At the Midrasha graduation ceremony held May 23 at Congregation B’nai Tikvah in Walnut Creek, the teens unveiled a handmade 4-by-8-foot movable mural, which they hope will liven up the new site of Camp Newman this summer. The mural, which they conceived and painted, was presented to camp associate director Rabbi Allie Fischman.
Initially, the students wanted to pitch in by helping to clean up the Santa Rosa site. But between schoolwork demands and the dangers of working in the toxic environment of the burn areas, the teens never made it there.
“No one understood how big the devastation was,” said Aarons. “No one had any experience to wrap their head around it. But they love it there. It’s another home for them. They really wanted to be there to help bring it back to life.”
The idea of a fundraiser came up, but it struck the teens as too similar to what so many others were doing. In discussing what makes camp a camp, someone remembered the murals at Newman.
“One thing that makes it unique as a Jewish site is that there’s so much Hebrew,” said Aarons, who has attended numerous retreats at Camp Newman. “So many Jewish values are painted into the murals.”
There’s also “so much art-making at Newman, with people from various sessions working on one project,” said Izzy Young, 17.
When the group learned that Camp Newman would be held at a new location this summer — at the 89-acre Cal Maritime campus in Vallejo — they realized that a mural could help make a place that is unfamiliar to them feel more like home. So they decided to hold a contest to pick a design.
As luck would have it, Young, a junior at Monte Vista High School in Danville, has been drawing and painting all of her life. This year, she has designed sets for her drama class, and in an art class, she was assigned to do something with letters and surrealism. She already had been working on an idea with Hebrew letters when she heard about the mural contest and entered her design. It was the winner.
As their teacher, Aarons took the opportunity to teach the class about Bernard Zakheim, a Polish-born Jewish muralist who immigrated to San Francisco and was a contemporary of Diego Rivera’s. His work is on display in the Coit Tower Depression-era murals.
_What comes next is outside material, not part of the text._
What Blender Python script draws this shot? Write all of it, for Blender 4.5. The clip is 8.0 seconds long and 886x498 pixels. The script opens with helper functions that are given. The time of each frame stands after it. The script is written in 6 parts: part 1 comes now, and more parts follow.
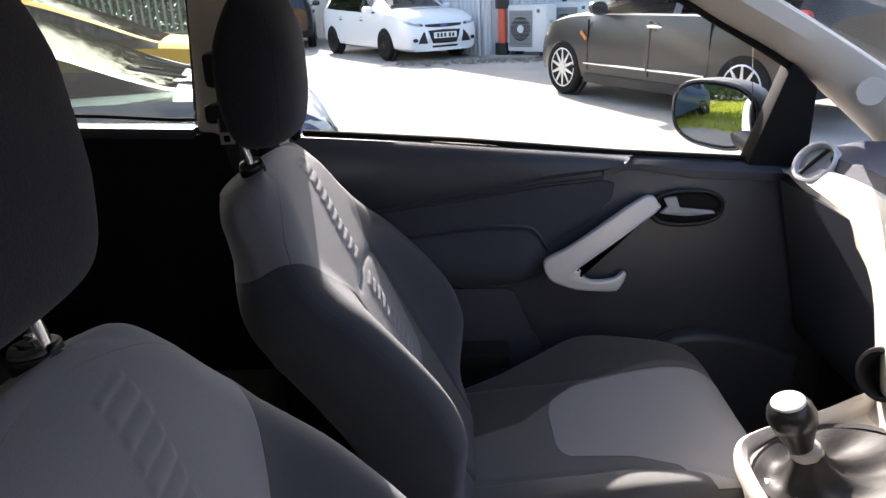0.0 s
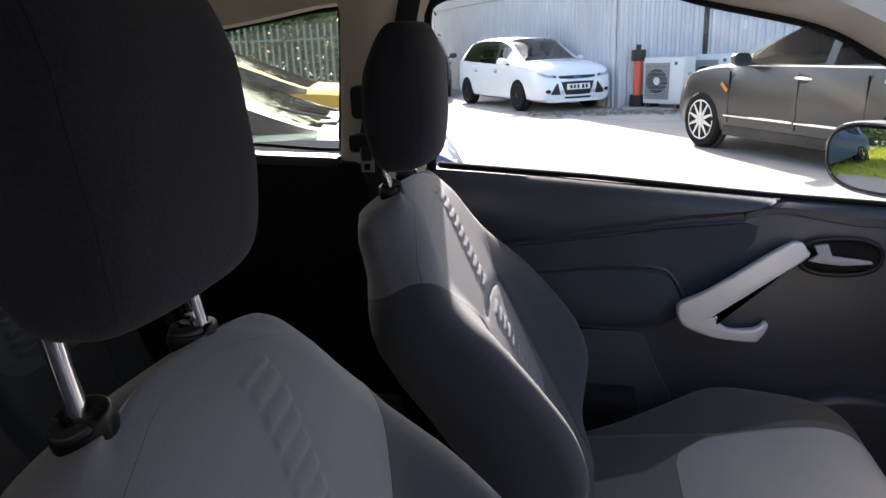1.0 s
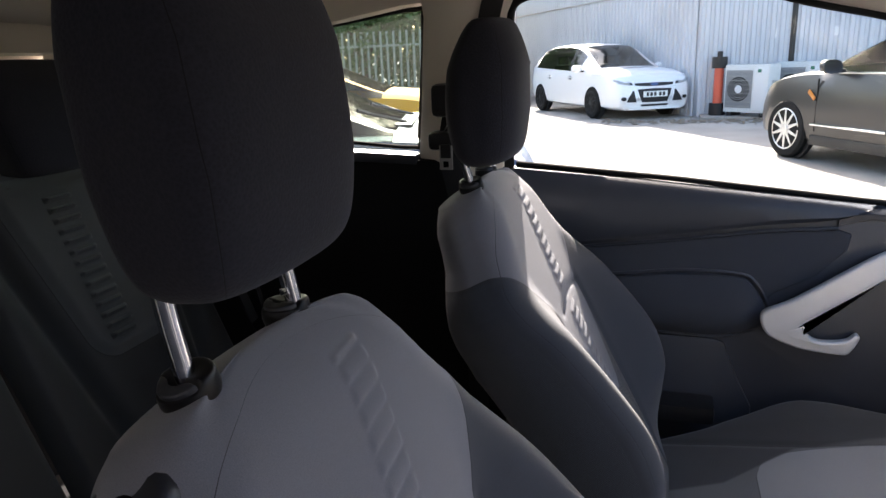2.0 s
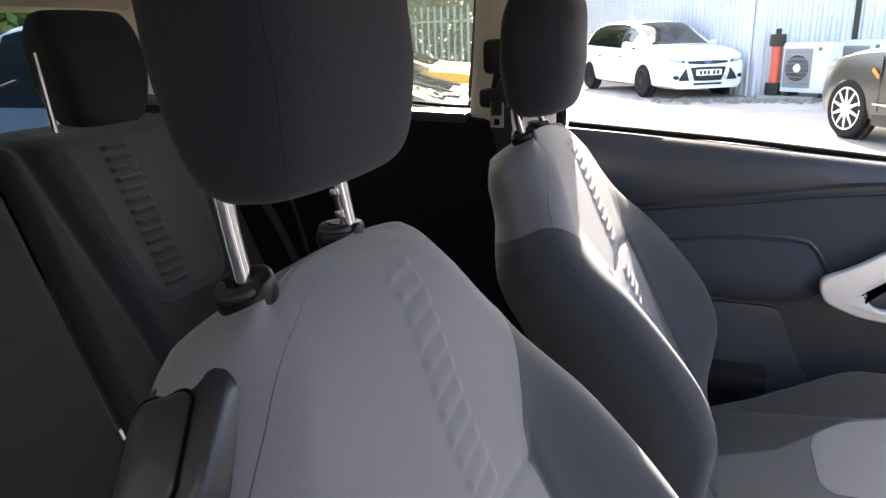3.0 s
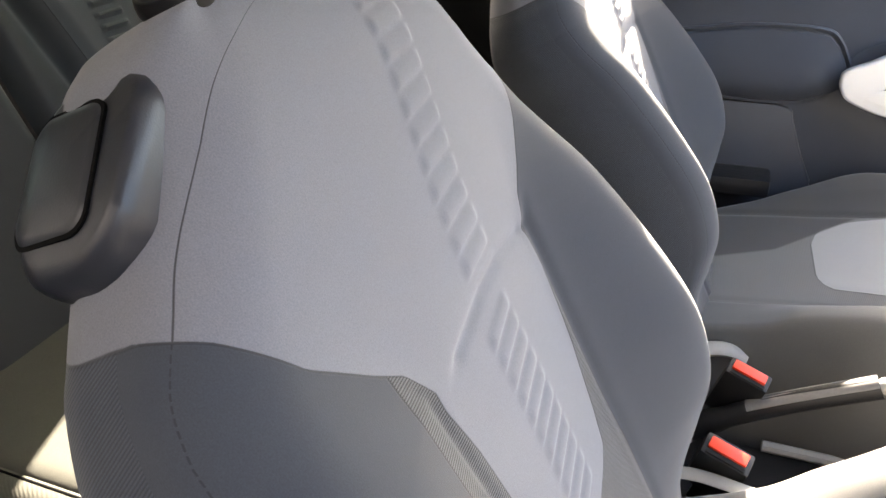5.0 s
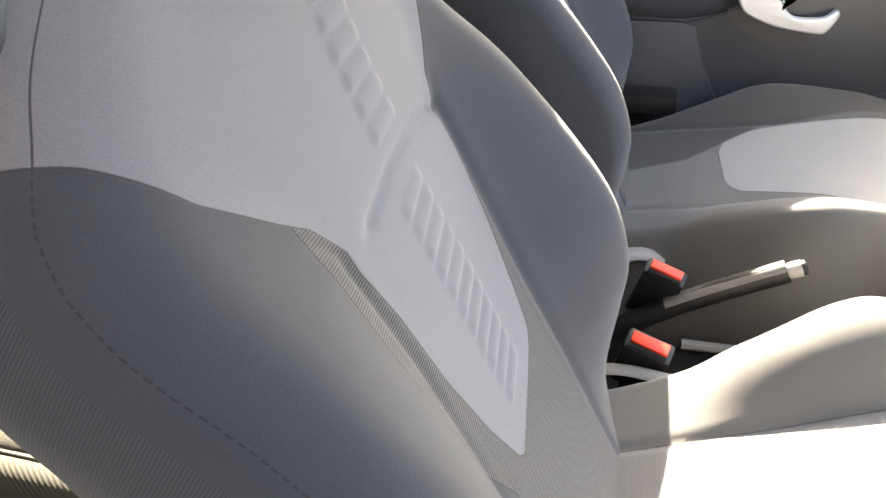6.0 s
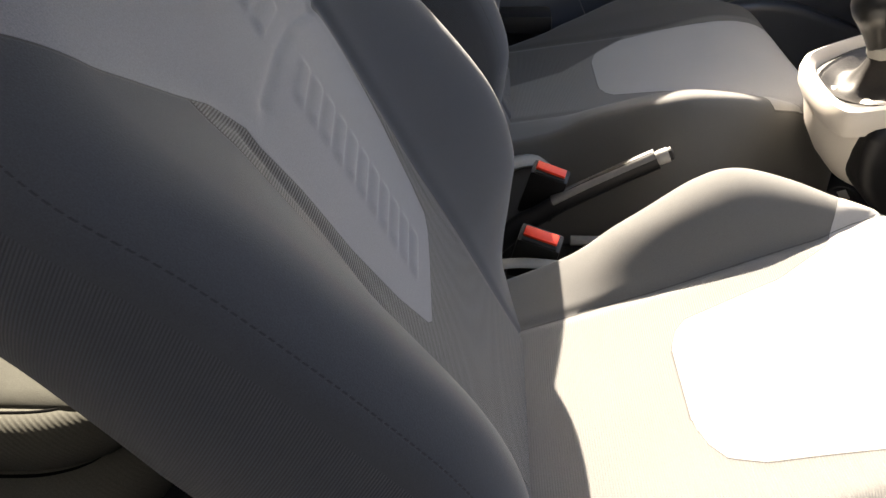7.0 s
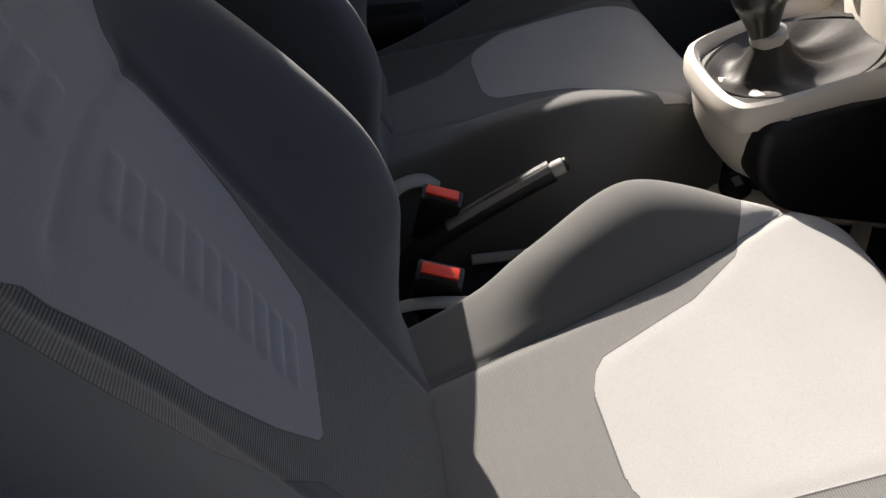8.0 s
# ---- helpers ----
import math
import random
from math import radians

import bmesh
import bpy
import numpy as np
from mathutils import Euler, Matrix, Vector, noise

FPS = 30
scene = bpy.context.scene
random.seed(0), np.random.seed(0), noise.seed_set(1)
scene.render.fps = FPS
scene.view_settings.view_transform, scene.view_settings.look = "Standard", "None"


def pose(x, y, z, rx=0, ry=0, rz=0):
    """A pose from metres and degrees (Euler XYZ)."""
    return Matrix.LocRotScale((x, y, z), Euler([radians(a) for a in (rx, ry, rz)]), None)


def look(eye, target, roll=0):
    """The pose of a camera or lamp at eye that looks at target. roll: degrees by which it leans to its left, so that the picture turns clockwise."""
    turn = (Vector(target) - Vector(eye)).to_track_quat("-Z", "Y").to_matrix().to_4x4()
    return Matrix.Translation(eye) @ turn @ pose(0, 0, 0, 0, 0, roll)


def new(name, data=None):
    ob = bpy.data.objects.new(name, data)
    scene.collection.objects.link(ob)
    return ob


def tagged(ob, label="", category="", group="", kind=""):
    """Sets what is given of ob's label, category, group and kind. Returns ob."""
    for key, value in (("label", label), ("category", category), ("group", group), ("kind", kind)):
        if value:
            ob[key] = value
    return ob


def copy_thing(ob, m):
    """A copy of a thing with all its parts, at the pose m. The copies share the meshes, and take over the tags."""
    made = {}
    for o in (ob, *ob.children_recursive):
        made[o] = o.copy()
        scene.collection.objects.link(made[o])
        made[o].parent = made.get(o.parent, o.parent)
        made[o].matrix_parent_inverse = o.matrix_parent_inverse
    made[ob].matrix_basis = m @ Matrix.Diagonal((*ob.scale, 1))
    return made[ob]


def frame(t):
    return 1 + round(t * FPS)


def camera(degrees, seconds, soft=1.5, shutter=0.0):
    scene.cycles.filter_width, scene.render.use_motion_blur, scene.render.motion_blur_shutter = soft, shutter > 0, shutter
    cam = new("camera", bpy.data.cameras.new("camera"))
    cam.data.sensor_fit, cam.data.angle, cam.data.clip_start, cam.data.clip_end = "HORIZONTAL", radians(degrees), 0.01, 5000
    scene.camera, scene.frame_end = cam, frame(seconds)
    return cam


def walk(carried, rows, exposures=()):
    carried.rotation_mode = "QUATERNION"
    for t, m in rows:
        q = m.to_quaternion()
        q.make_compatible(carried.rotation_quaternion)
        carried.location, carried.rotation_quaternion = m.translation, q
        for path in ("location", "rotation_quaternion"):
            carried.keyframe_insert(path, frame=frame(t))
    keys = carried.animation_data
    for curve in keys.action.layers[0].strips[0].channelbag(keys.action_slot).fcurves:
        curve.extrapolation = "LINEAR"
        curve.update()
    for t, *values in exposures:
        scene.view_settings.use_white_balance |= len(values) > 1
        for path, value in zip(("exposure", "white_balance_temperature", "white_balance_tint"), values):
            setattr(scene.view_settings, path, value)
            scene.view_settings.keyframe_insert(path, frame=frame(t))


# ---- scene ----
cam = camera(65.0, 8.0)
PATH = [
    (0, (0.194, -0.365, 1.366), (0.148, 1.507, 0.662), -2.3),
    (0.5, (0.184, -0.375, 1.353), (-0.072, 1.513, 0.746), -2.3),
    (1, (0.182, -0.379, 1.335), (-0.21, 1.501, 0.778), -2.3),
    (1.5, (0.173, -0.385, 1.33), (-0.319, 1.479, 0.796), -2.2),
    (2.8, (0.159, -0.398, 1.285), (-0.522, 1.398, 0.727), -1.9),
    (3, (0.156, -0.398, 1.275), (-0.536, 1.386, 0.692), -1.8),
    (3.5, (0.156, -0.391, 1.256), (-0.544, 1.335, 0.528), -1.7),
    (4, (0.154, -0.383, 1.243), (-0.537, 1.277, 0.366), -1.7),
    (4.2, (0.151, -0.378, 1.233), (-0.526, 1.26, 0.305), -1.8),
    (5.3, (0.143, -0.348, 1.169), (-0.432, 1.261, 0.129), -1.6),
    (5.5, (0.147, -0.352, 1.154), (-0.386, 1.261, 0.099), -1.6),
    (6, (0.155, -0.365, 1.128), (-0.245, 1.248, 0.015), -1.6),
    (6.5, (0.157, -0.391, 1.116), (-0.108, 1.204, -0.061), -1.6),
    (7, (0.166, -0.423, 1.108), (0.053, 1.15, -0.121), -1.6),
    (7.5, (0.16, -0.433, 1.115), (0.173, 1.122, -0.143), -2.2),
    (8, (0.182, -0.312, 1.113), (0.341, 1.213, -0.171), -2.3),
]
EXPOSURES = [
    (0.0, 2.15, 6600, 17), (1.5, 2.2, 6650, 17), (3.0, 3.35, 6980, 16), (4.0, 4.1, 7180, 14), (5.5, 4.3, 7750, 12), (6.5, 3.95, 7800, 11),
    (7.0, 2.9, 7500, 12), (7.5, 1.7, 7000, 12), (8.0, 1.45, 6750, 13),
]
walk(cam, [(t, look(eye, target, roll)) for t, eye, target, roll in PATH], EXPOSURES)

# ---- daylight ----
TO_SUN = Vector((-0.37, 1.56, 0.97)).normalized()
world = bpy.data.worlds.new("sky")
scene.world = world
world.use_nodes = True
_wn = world.node_tree
_sky = _wn.nodes.new("ShaderNodeTexSky")
_sky.sky_type = "NISHITA"
_sky.sun_disc = False
_sky.dust_density = 2.5
_sky.ozone_density = 0.6
_sky.sun_elevation = math.asin(TO_SUN.z)
_sky.sun_rotation = math.atan2(TO_SUN.x, TO_SUN.y)
_wn.links.new(_sky.outputs[0], _wn.nodes["Background"].inputs[0])
_wn.nodes["Background"].inputs[1].default_value = 0.14
sun = new("sun", bpy.data.lights.new("sun", "SUN"))
sun.data.energy = 4.0
sun.data.angle = radians(0.5)
sun.data.color = (1.0, 0.95, 0.87)
sun.matrix_world = look(tuple(TO_SUN * 30), (0, 0, 0))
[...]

Zakheim’s mural at the old JCC in San Francisco was one of the reasons preservationists did not want the building torn down. The teens watched a PBS documentary about him.
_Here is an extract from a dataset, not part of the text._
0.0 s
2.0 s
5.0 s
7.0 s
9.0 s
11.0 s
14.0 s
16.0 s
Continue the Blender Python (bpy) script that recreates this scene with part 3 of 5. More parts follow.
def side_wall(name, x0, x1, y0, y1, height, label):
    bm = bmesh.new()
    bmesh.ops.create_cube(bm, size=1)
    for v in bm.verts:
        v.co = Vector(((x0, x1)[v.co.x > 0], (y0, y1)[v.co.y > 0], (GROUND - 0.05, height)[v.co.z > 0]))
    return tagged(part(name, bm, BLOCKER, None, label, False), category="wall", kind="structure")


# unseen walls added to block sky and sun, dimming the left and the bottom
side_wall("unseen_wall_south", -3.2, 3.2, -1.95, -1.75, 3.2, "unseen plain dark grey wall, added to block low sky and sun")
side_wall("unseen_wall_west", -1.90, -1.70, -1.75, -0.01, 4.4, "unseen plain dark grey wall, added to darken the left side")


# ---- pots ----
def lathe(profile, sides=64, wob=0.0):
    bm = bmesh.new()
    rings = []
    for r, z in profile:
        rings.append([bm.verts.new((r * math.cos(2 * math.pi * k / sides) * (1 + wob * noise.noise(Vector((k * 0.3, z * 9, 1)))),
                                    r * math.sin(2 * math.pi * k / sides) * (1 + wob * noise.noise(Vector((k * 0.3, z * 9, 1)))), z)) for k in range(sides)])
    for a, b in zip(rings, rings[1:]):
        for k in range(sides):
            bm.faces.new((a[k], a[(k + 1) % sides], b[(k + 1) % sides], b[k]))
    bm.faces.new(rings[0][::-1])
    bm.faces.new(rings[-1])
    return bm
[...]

But since murals are normally painted on permanent walls, how does one go about painting a temporary mural? Given that Newman’s leadership was preoccupied with restoring the site, they didn’t know where it could go.
“We were in touch with them, but for obvious reasons, it was not a priority for them and we didn’t want to quash the energy and passion of our teens in wanting to do this,” said Aarons.
Young’s winning design features five large poppies and the Hebrew words “Ahavat Olam” in curvy blue script. Since poppies are the state flower, she said, to her they represent California as home, and Newman as home.
“I interpret ‘Ahavat Olam’ as eternal love,” said Young. “Even though the physical site of Newman is gone, we can still remember that memory and pass it on to the other campers — l’dor vador [from generation to generation] — to experience the love we felt when we’re all there.”
While Young herself will be attending a summer arts program and won’t be returning to Newman this year, she said, “I hope it will help liven up the new site and help make it more of a home. I think some people are hesitant as to whether they’ll feel connected to the new location, and this will help bring a bit of home there.”
“We are incredibly touched by the students’ beautiful mural and dedication,” said Fischman. “They were so thoughtful in creating such a meaningful piece of art for our summer home.”